EXERCISE REQUIREMENTS
From the listing below, extract every line containing "path".

[Stored records]
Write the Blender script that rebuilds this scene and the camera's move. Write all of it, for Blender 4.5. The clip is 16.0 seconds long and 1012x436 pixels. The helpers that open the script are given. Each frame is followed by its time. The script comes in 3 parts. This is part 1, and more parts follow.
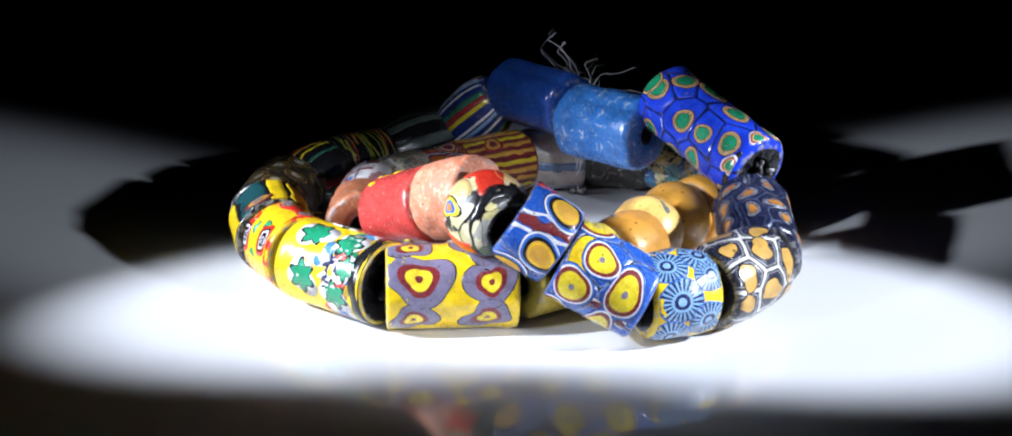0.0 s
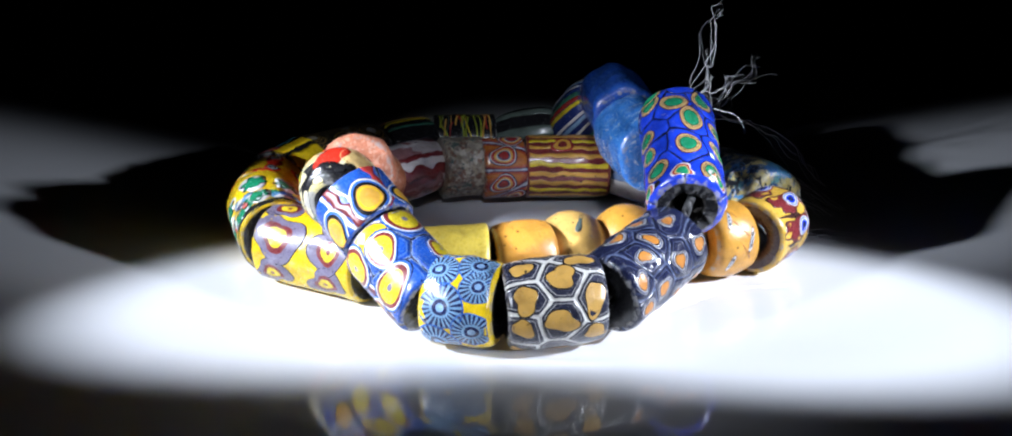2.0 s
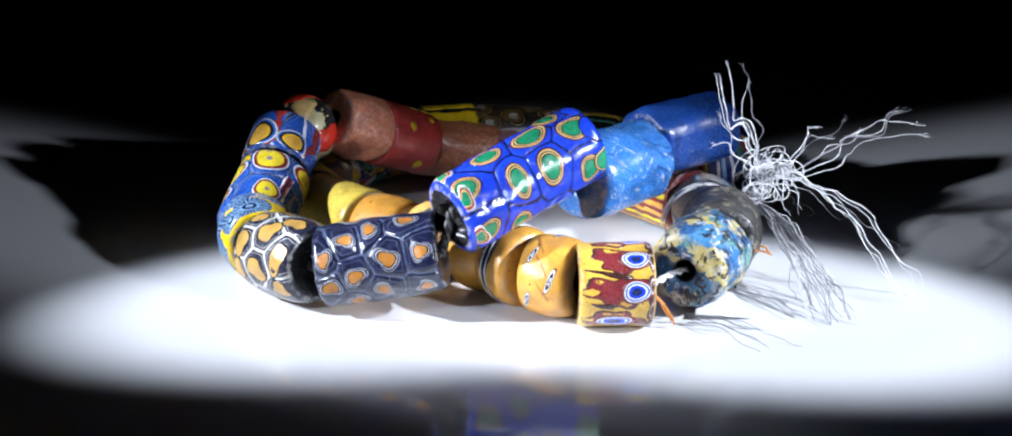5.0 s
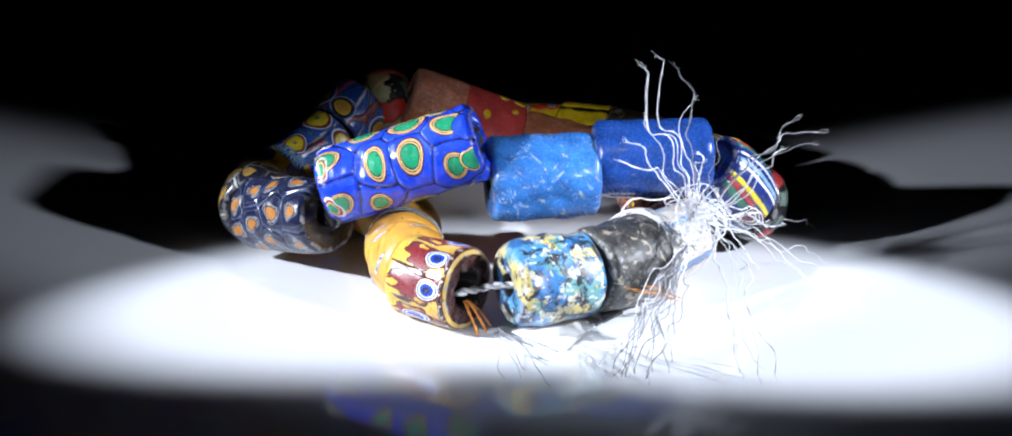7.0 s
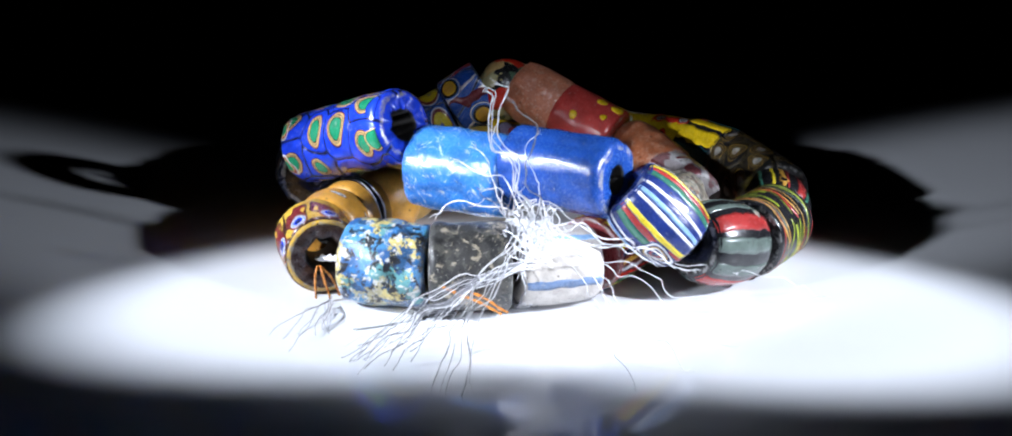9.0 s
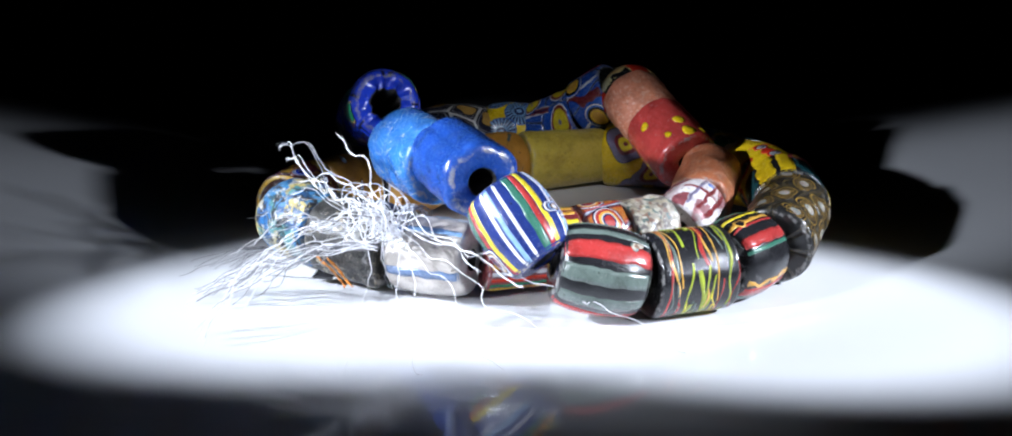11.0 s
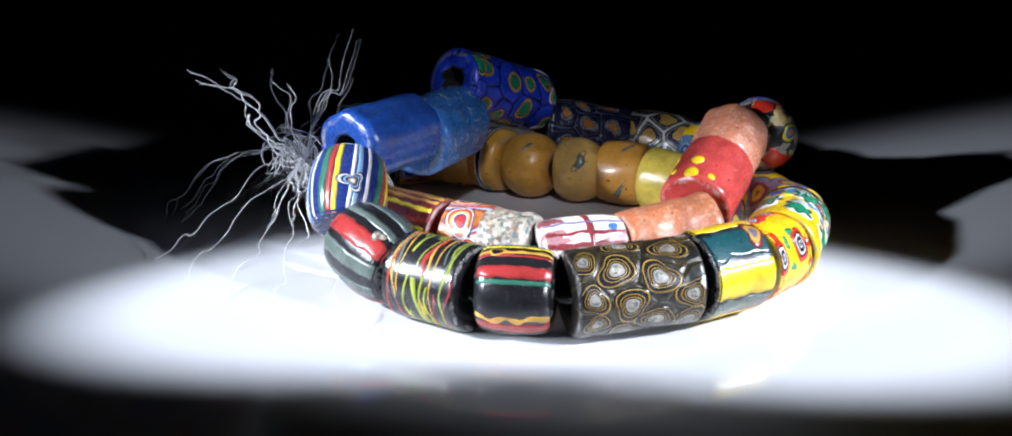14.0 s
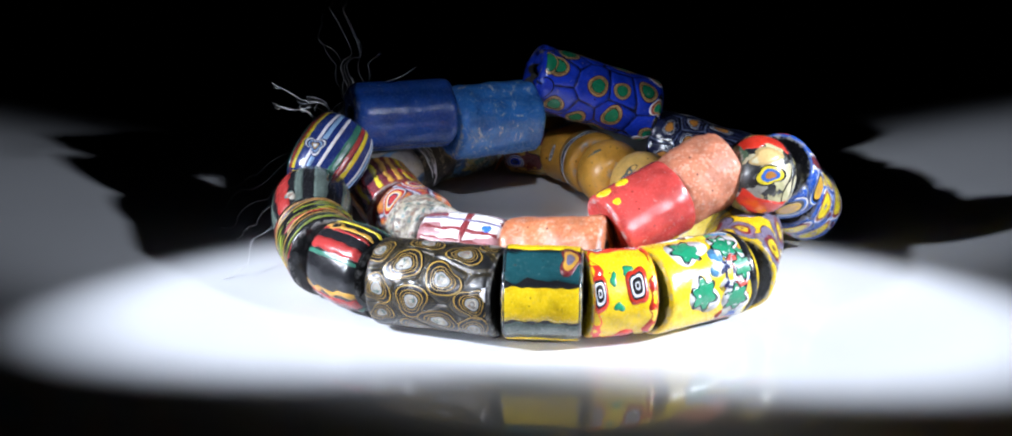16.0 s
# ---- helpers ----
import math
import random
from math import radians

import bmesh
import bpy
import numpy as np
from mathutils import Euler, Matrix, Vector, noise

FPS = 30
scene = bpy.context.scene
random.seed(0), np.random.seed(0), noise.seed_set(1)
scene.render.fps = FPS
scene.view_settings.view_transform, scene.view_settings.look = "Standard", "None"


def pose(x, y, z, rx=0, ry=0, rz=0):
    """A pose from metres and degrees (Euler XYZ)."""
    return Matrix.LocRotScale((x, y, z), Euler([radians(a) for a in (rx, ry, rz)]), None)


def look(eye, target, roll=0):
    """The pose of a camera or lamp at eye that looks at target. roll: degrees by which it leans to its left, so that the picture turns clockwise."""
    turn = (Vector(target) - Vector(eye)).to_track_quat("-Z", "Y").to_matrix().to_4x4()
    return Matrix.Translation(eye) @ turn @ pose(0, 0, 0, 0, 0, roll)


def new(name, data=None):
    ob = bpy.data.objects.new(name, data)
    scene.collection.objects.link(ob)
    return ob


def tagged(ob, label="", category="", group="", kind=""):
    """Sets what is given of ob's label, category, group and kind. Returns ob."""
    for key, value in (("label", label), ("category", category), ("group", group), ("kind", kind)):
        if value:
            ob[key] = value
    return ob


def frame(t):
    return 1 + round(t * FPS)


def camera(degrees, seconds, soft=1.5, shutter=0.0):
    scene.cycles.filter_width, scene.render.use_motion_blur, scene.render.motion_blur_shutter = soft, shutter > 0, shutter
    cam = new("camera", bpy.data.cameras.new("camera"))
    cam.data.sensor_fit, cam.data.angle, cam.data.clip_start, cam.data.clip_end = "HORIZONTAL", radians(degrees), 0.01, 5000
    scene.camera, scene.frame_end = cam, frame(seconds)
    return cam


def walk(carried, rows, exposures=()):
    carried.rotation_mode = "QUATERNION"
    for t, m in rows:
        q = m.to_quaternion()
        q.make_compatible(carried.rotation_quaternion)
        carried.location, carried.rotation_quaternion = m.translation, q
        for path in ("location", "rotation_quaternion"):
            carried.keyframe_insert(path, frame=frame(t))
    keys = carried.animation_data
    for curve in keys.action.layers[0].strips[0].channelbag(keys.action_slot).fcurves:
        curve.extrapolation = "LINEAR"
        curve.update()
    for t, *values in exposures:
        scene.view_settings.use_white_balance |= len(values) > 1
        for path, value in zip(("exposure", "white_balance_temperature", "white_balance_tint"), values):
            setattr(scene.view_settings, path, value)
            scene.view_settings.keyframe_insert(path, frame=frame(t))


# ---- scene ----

---

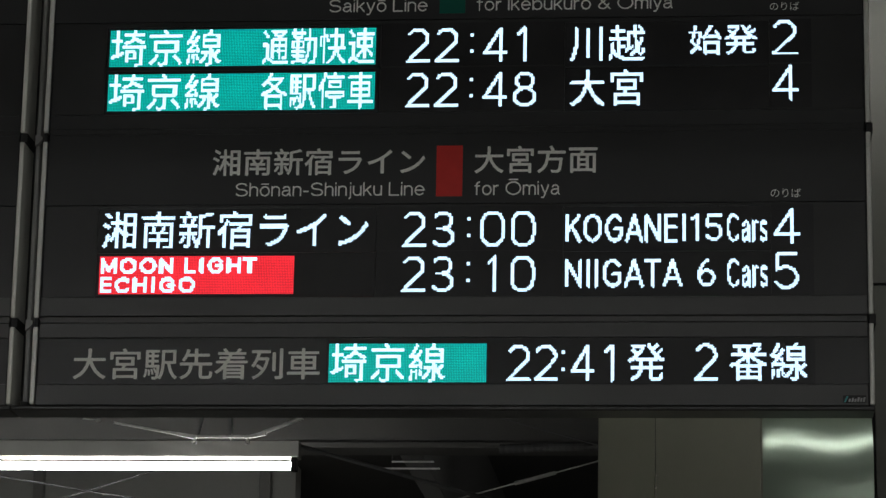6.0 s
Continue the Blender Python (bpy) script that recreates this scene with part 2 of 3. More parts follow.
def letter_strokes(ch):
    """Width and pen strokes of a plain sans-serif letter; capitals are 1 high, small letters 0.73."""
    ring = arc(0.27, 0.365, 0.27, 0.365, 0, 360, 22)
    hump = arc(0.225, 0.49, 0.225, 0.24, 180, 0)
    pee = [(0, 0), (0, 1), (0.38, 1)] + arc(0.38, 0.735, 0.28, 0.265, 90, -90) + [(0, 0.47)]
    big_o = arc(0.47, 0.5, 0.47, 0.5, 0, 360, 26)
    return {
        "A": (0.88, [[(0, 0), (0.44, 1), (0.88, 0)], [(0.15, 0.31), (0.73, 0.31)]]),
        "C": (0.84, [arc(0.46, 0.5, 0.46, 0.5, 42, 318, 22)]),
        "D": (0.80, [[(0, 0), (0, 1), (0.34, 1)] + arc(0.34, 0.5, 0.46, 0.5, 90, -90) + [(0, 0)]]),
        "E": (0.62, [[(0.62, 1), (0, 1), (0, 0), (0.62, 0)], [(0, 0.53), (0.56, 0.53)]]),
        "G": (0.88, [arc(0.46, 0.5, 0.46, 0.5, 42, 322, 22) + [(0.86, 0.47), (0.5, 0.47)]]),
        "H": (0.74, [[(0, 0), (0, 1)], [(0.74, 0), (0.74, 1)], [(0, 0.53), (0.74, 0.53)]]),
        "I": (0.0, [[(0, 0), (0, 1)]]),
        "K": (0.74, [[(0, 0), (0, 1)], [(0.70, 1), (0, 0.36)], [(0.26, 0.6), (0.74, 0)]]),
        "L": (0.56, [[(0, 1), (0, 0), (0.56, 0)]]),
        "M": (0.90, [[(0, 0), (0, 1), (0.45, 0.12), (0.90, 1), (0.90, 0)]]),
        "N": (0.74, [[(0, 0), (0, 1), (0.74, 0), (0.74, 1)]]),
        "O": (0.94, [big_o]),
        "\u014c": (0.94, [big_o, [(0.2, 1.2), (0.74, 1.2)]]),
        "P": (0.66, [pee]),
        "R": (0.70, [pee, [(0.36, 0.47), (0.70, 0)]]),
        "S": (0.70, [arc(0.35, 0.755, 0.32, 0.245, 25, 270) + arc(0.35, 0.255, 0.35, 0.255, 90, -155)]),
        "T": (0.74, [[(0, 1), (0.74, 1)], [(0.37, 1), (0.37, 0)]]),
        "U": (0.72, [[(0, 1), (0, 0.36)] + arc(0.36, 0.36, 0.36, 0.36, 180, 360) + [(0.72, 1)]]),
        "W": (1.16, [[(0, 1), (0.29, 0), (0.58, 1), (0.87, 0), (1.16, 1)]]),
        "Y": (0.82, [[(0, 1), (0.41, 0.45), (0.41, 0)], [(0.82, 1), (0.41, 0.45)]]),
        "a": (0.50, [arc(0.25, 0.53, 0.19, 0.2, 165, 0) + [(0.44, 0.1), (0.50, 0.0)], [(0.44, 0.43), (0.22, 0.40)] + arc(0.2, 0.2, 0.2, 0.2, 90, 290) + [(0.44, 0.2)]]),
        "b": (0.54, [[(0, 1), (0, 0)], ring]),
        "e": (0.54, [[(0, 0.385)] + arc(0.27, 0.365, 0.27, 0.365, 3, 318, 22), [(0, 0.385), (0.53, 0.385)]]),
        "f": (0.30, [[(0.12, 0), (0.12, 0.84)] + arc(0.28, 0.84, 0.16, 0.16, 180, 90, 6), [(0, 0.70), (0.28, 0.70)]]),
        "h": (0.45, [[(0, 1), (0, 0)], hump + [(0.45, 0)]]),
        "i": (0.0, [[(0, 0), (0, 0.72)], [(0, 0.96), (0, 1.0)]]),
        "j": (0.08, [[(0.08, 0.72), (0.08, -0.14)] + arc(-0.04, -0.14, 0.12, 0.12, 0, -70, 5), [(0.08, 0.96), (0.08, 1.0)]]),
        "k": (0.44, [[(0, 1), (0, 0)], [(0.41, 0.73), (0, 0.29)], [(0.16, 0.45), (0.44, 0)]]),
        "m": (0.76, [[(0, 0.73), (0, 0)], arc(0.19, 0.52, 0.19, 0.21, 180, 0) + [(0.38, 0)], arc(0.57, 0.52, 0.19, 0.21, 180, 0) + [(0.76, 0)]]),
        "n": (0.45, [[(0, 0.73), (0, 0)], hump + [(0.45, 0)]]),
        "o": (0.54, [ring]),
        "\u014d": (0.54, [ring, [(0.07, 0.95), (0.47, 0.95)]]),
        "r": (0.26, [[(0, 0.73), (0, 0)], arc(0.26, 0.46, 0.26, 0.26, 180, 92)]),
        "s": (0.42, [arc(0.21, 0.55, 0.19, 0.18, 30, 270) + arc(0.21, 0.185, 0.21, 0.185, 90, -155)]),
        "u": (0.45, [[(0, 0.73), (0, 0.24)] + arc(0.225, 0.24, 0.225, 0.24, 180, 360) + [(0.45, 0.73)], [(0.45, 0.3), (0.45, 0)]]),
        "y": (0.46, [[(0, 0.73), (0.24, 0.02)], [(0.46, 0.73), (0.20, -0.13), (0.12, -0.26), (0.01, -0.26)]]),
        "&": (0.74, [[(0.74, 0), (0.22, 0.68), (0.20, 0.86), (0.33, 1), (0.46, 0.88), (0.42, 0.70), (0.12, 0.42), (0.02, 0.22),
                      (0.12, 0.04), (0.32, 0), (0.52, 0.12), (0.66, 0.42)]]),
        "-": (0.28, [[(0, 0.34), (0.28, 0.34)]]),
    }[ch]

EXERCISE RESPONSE
        for path in ("location", "rotation_quaternion"):
            carried.keyframe_insert(path, frame=frame(t))
        for path, value in zip(("exposure", "white_balance_temperature", "white_balance_tint"), values):
            setattr(scene.view_settings, path, value)
            scene.view_settings.keyframe_insert(path, frame=frame(t))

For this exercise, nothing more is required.